Officials believe the man, whom they have identified only as Han, was escaping from North Korean agents who French authorities believe had abducted him. “He was taken to the airport but he escaped,” says a French official who did not want to be named because she was not authorized to speak about the case. “This is a young guy who is the son of an important man in the North Korean regime. His dad was executed a few months ago so that is why, I suppose, he was targeted.”
Han’s father was an aide to Jang Song-thaek, a powerful figure under former North Korean leader Kim Jong-il. The current North Korean leader Kim Jong-un, the son and successor of Kim Jong-il, ordered Jang executed in December 2013 after Jang was charged with treason.
About two weeks before Han fled his captors he had disappeared from his campus at l’Ecole Nationale Superieure d’Architecture in Paris, according to school officials and French police. A group of North Korean students began studying at the school in 2012 as part of a cultural exchange program between France and North Korea, aimed at improving relations between the two countries.
When Han vanished from the university French police quizzed faculty members and students about where he was, but no one had seen him for about two weeks, according to Yonhap, a South Korean news agency.
Han now appears to be in hiding. The French official who spoke to TIME said Han’s location was being kept secret “for his own safety,” but suggested that the government knows where he is. Pascal Dayez-Burgeon, a North Korea expert who served as a French diplomat in Seoul between 2001 and 2007, believes that after escaping from his captors Han might have headed to South Korea’s embassy in Paris to find refuge and claim asylum. He points to the fact that reports of Han’s escape appeared in South Korea in late November, suggesting that journalists in Seoul had waited until they knew Han was safe before publishing the news.
The alleged kidnapping of Han was the second North Korea-related incident in France in just under a year. Last December another young student, Kim Han-sol, vanished from his university campus in the French coastal city of Le Havre, where he was studying at the Institute of Political Science. Kim, 19, is a nephew of Kim Jong-un and apparently feared he was in danger because of a political purge that was underway in North Korea. The young student stayed out of sight for a week and then reappeared on campus guarded by French police. He now has two bodyguards, “to make sure he will not be abducted by the regime,” according to Dayez-Burgeon.
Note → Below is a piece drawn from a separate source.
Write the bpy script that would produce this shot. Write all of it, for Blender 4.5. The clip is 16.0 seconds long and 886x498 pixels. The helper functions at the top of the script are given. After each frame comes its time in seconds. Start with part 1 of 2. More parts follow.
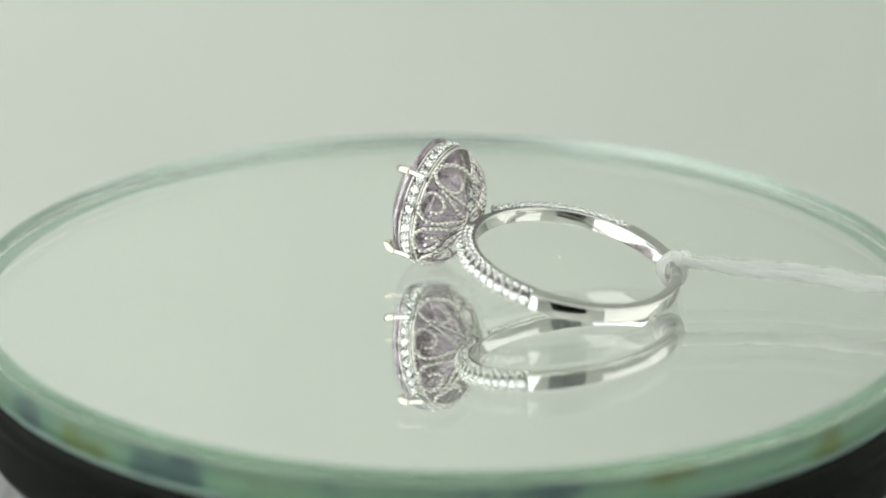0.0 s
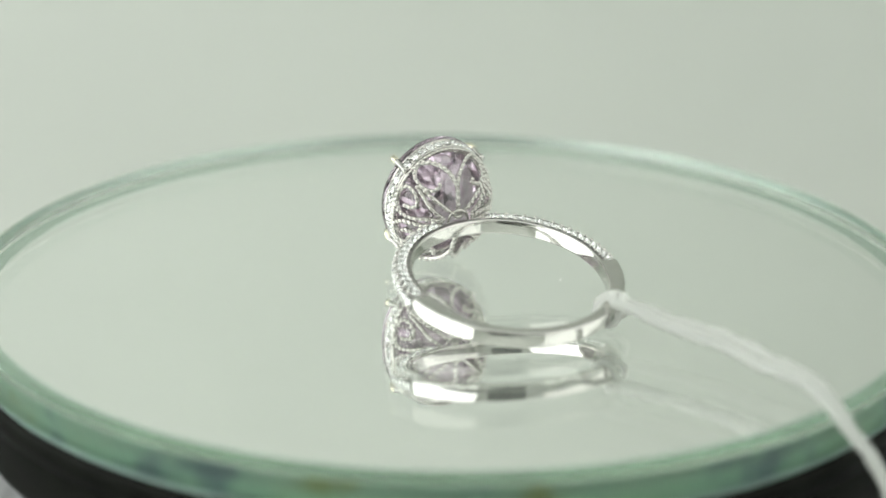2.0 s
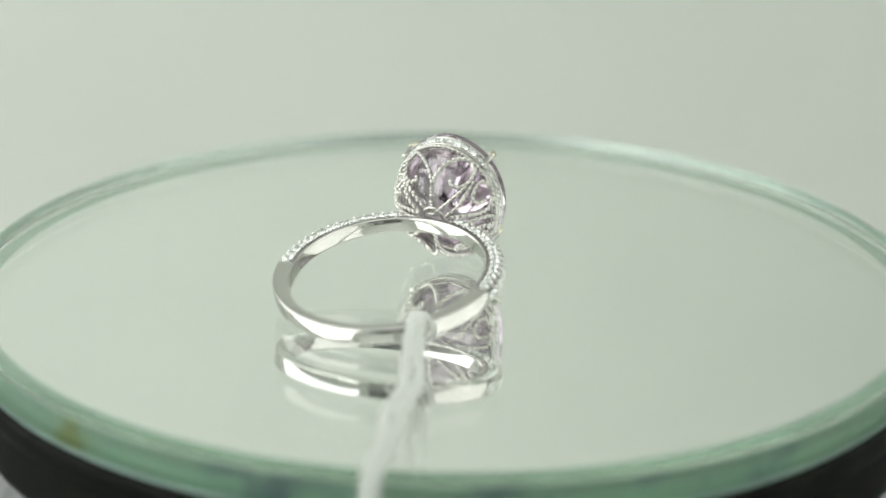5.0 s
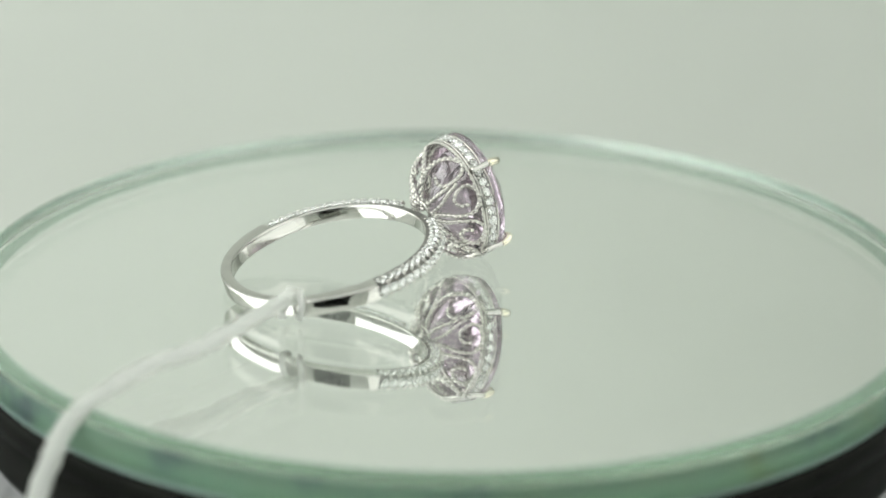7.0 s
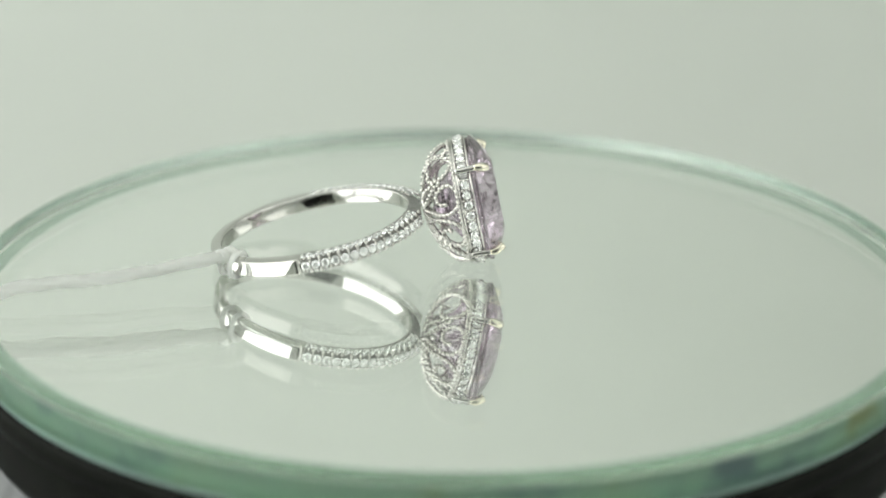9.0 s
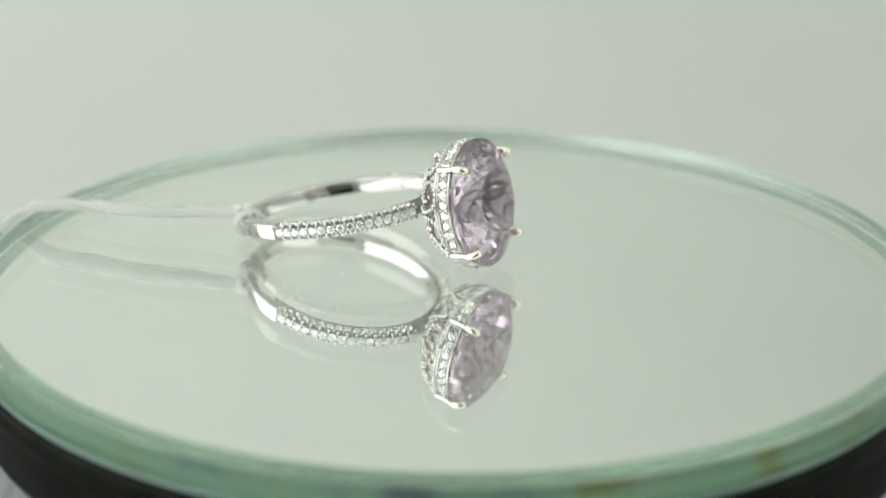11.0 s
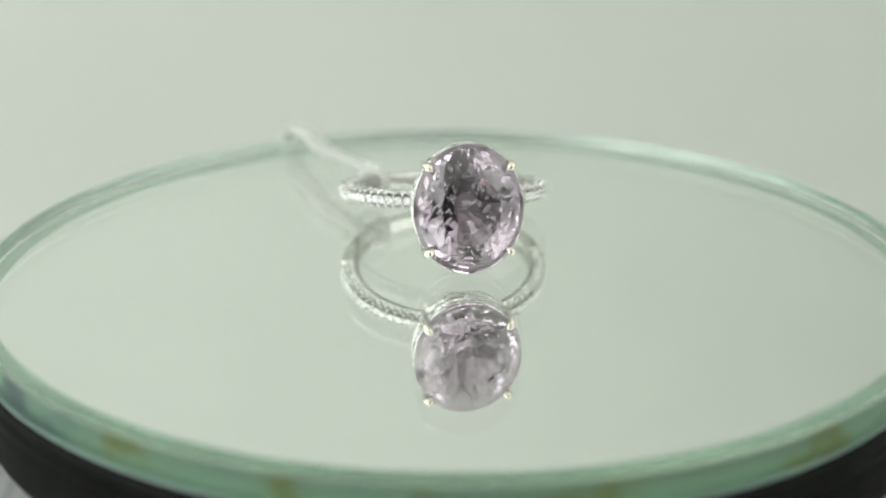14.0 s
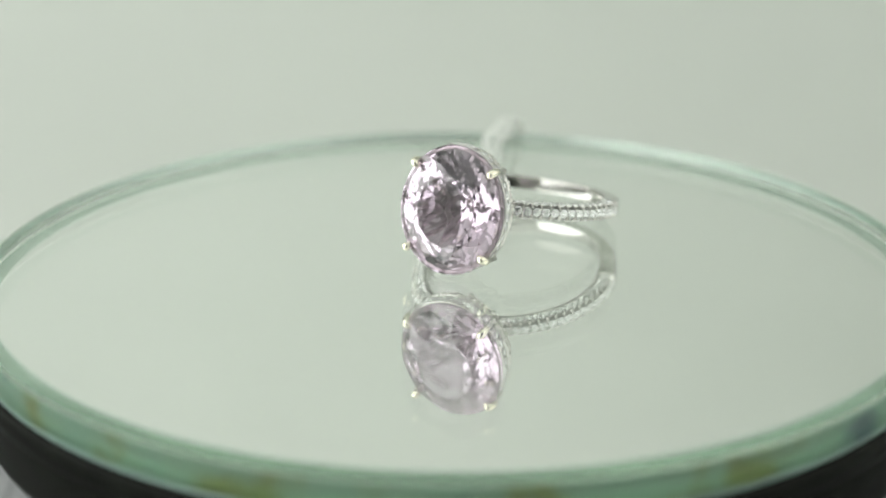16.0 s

Kim Han-sol’s family had been closely connected to Jang Song-thaek. The student had another reason to worry: In a Finnish television interview two years ago, when he was 17, he described his grandfather, former leader Kim Jong-il, as having been a “dictator” whom he had barely known growing up.
North Korean students abroad rarely defect. North Korea experts say that could be because possible defectors fear that the government would retaliate against their relatives back home. “They all belong to the elite of the regime, so if they do break away their whole family back home could be held hostage,” says Dayez-Burgeon.